Aim: To estimate how accurately general practitioners' (GP) assessed the probability of coronary heart disease in patients presenting with chest pain and analyze the patient management decisions taken as a result.
Methods: During 2005 and 2006, the cross-sectional diagnostic study with a delayed-type reference standard included 74 GPs in the German state of Hesse, who enrolled 1249 consecutive patients presenting with chest pain. GPs recorded symptoms and findings for each patient on a report form. Patients and GPs were contacted 6 weeks and 6 months after the patients' visit to the GP. Data on chest complaints, investigations, hospitalization, and medication were reviewed by an independent panel, with coronary heart disease being the reference condition. Diagnostic properties (sensitivity, specificity, and predictive values) of the GPs' diagnoses were calculated.
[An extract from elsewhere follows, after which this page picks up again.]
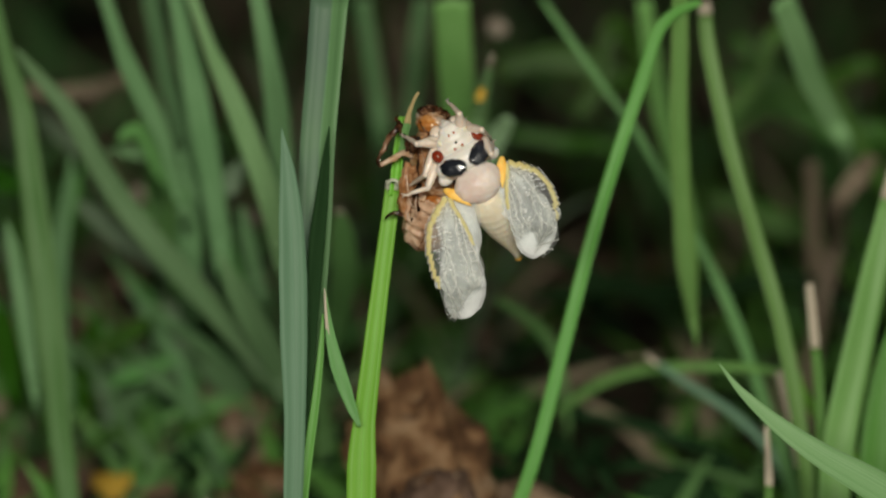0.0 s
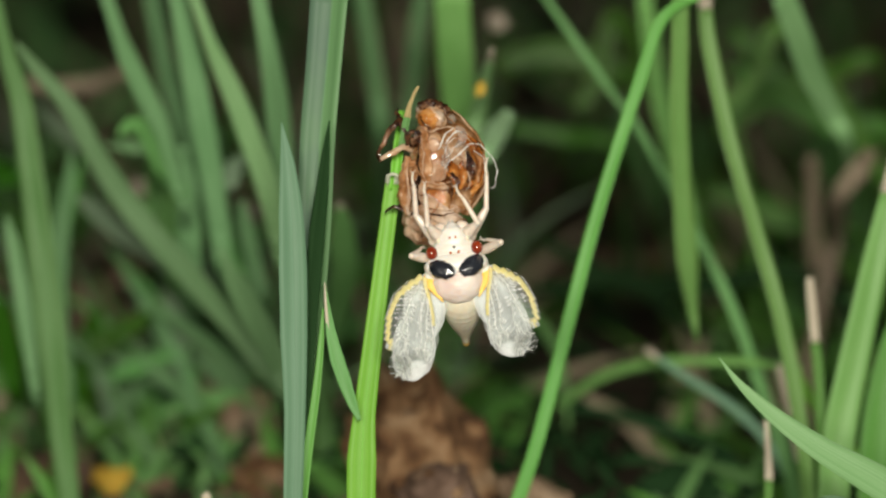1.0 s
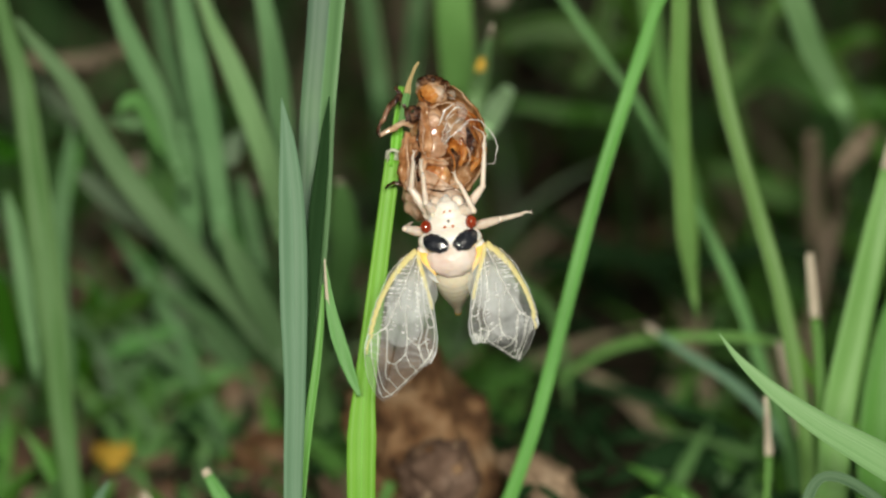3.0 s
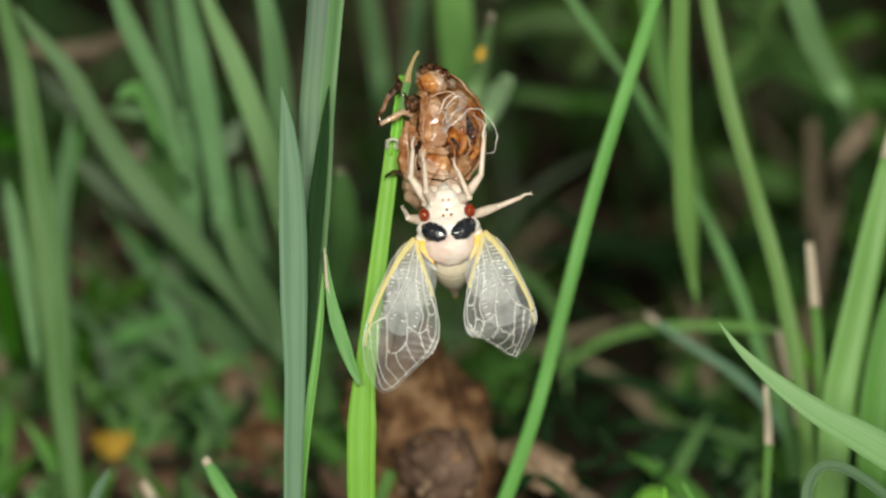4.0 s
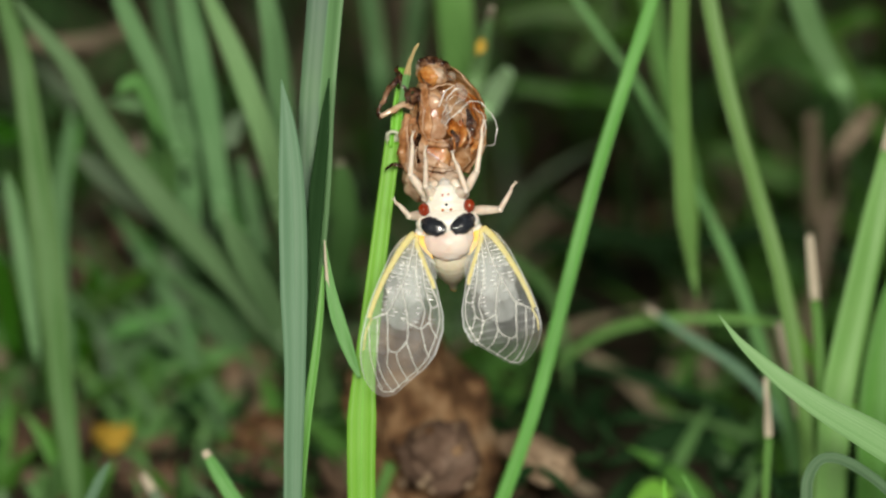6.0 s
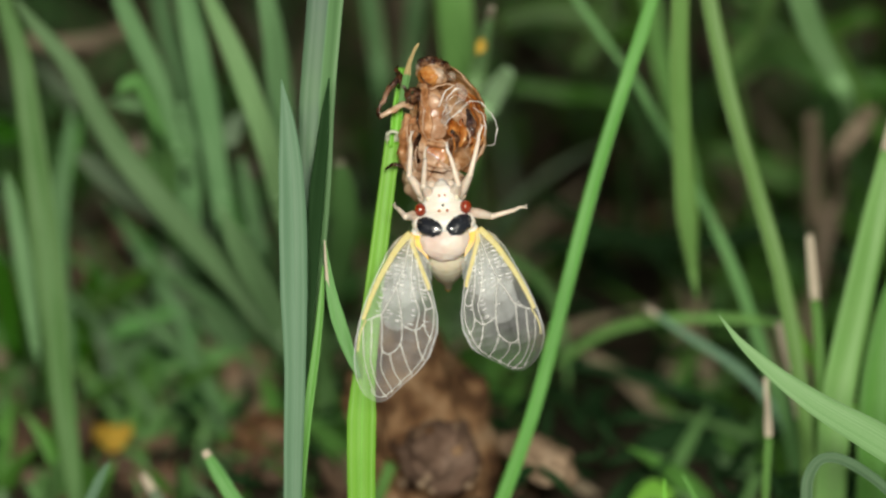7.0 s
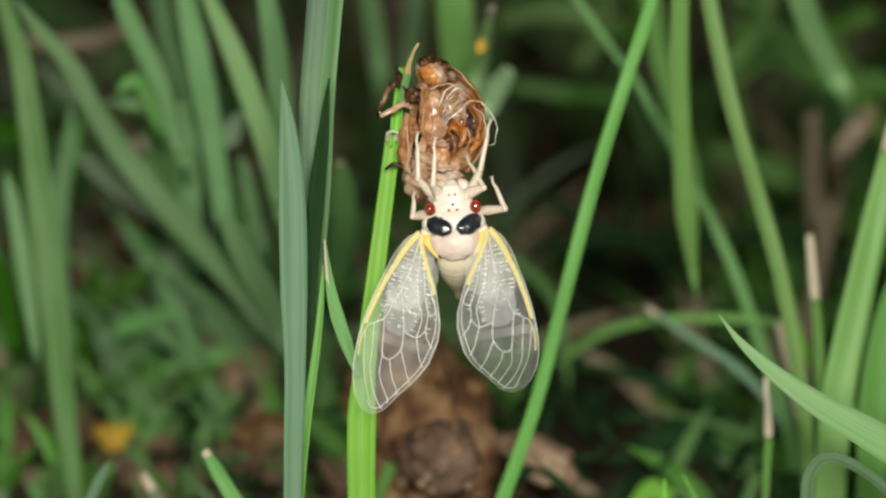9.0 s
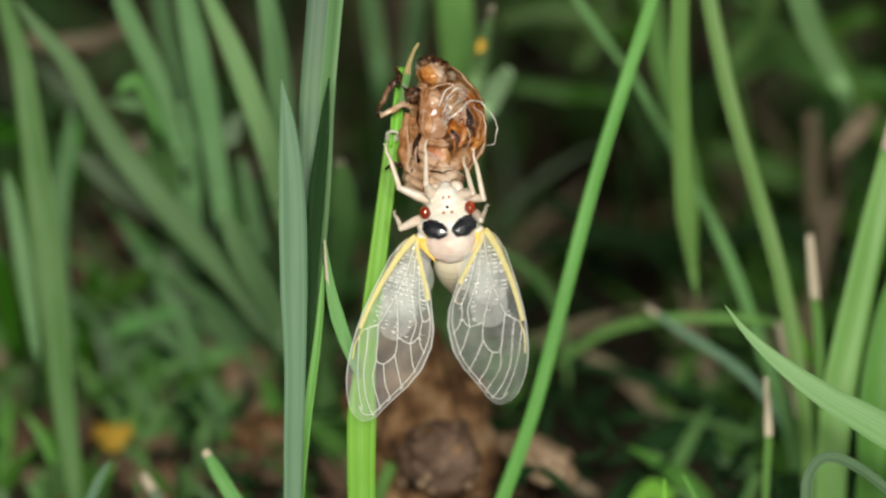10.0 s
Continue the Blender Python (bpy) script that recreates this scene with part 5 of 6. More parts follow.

Results: GPs diagnosed coronary heart disease with the sensitivity of 69% (95% confidence interval [CI], 62-75) and specificity of 89% (95% CI, 87-91), and acute coronary syndrome with the sensitivity of 50% (95% CI, 36-64) and specificity of 98% (95% CI, 97-99). They assumed coronary heart disease in 245 patients, 41 (17%) of whom were referred to the hospital, 77 (31%) to a cardiologist, and 162 (66%) to electrocardiogram testing.
Conclusions: GPs' evaluation of chest pain patients, based on symptoms and signs alone, was not sufficiently accurate for diagnosing or excluding coronary heart disease or acute coronary syndrome.